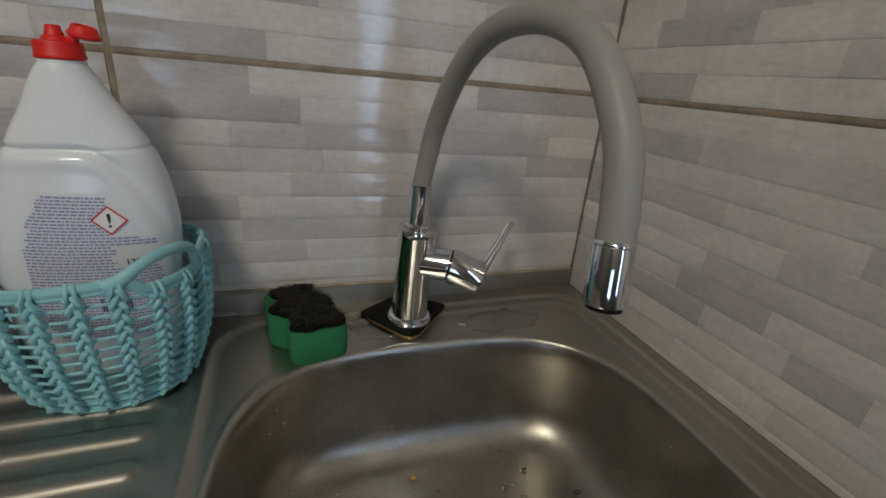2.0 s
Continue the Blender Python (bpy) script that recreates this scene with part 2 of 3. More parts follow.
window = tagged(empty("window_1", (0.11, -2.18, 0.66)), "narrow tall window letting in cool daylight", "window", kind="structure")
for x0, x1, z0, z1 in ((0.052, 0.062, 0.662, 2.078), (0.158, 0.168, 0.662, 2.078), (0.063, 0.157, 0.662, 0.69), (0.063, 0.157, 2.05, 2.078), (0.063, 0.157, 1.30, 1.325)):
    part("window_frame", box((x0, -2.20, z0), (x1, -2.15, z1), 0.003), HANDLE_WHITE, window)
for z0, z1 in ((0.691, 1.299), (1.326, 2.049)):
    pane = part("pane", box((0.063, -2.18, z0), (0.157, -2.176, z1)), GLASS, window)
    pane.visible_shadow = False
# unseen low window, added as the opening for the cool fill lamp
window = tagged(empty("fill_window", (-1.075, -2.18, 0.55)), "unseen low window added for cool daylight fill", "window", kind="structure")
for x0, x1, z0, z1 in ((-1.348, -1.31, 0.552, 1.298), (-0.84, -0.802, 0.552, 1.298), (-1.309, -0.841, 0.552, 0.59), (-1.309, -0.841, 1.26, 1.298)):
    part("window_frame", box((x0, -2.20, z0), (x1, -2.15, z1), 0.003), HANDLE_WHITE, window)
pane = part("pane", box((-1.309, -2.18, 0.591), (-0.841, -2.176, 1.259)), GLASS, window)
pane.visible_shadow = False
tagged(part("backdrop", box((-2.4, -2.9, -0.2), (0.9, -2.89, 2.6)), DAYLIGHT), "pale overcast daylight outside the window", "sky", kind="structure")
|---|
Aim of the exercise: All of the data above should be transcribed verbatim, with pictures omitted.

The reply:
2.0 s
Continue the Blender Python (bpy) script that recreates this scene with part 2 of 3. More parts follow.
window = tagged(empty("window_1", (0.11, -2.18, 0.66)), "narrow tall window letting in cool daylight", "window", kind="structure")
for x0, x1, z0, z1 in ((0.052, 0.062, 0.662, 2.078), (0.158, 0.168, 0.662, 2.078), (0.063, 0.157, 0.662, 0.69), (0.063, 0.157, 2.05, 2.078), (0.063, 0.157, 1.30, 1.325)):
    part("window_frame", box((x0, -2.20, z0), (x1, -2.15, z1), 0.003), HANDLE_WHITE, window)
for z0, z1 in ((0.691, 1.299), (1.326, 2.049)):
    pane = part("pane", box((0.063, -2.18, z0), (0.157, -2.176, z1)), GLASS, window)
    pane.visible_shadow = False
# unseen low window, added as the opening for the cool fill lamp
window = tagged(empty("fill_window", (-1.075, -2.18, 0.55)), "unseen low window added for cool daylight fill", "window", kind="structure")
for x0, x1, z0, z1 in ((-1.348, -1.31, 0.552, 1.298), (-0.84, -0.802, 0.552, 1.298), (-1.309, -0.841, 0.552, 0.59), (-1.309, -0.841, 1.26, 1.298)):
    part("window_frame", box((x0, -2.20, z0), (x1, -2.15, z1), 0.003), HANDLE_WHITE, window)
pane = part("pane", box((-1.309, -2.18, 0.591), (-0.841, -2.176, 1.259)), GLASS, window)
pane.visible_shadow = False
tagged(part("backdrop", box((-2.4, -2.9, -0.2), (0.9, -2.89, 2.6)), DAYLIGHT), "pale overcast daylight outside the window", "sky", kind="structure")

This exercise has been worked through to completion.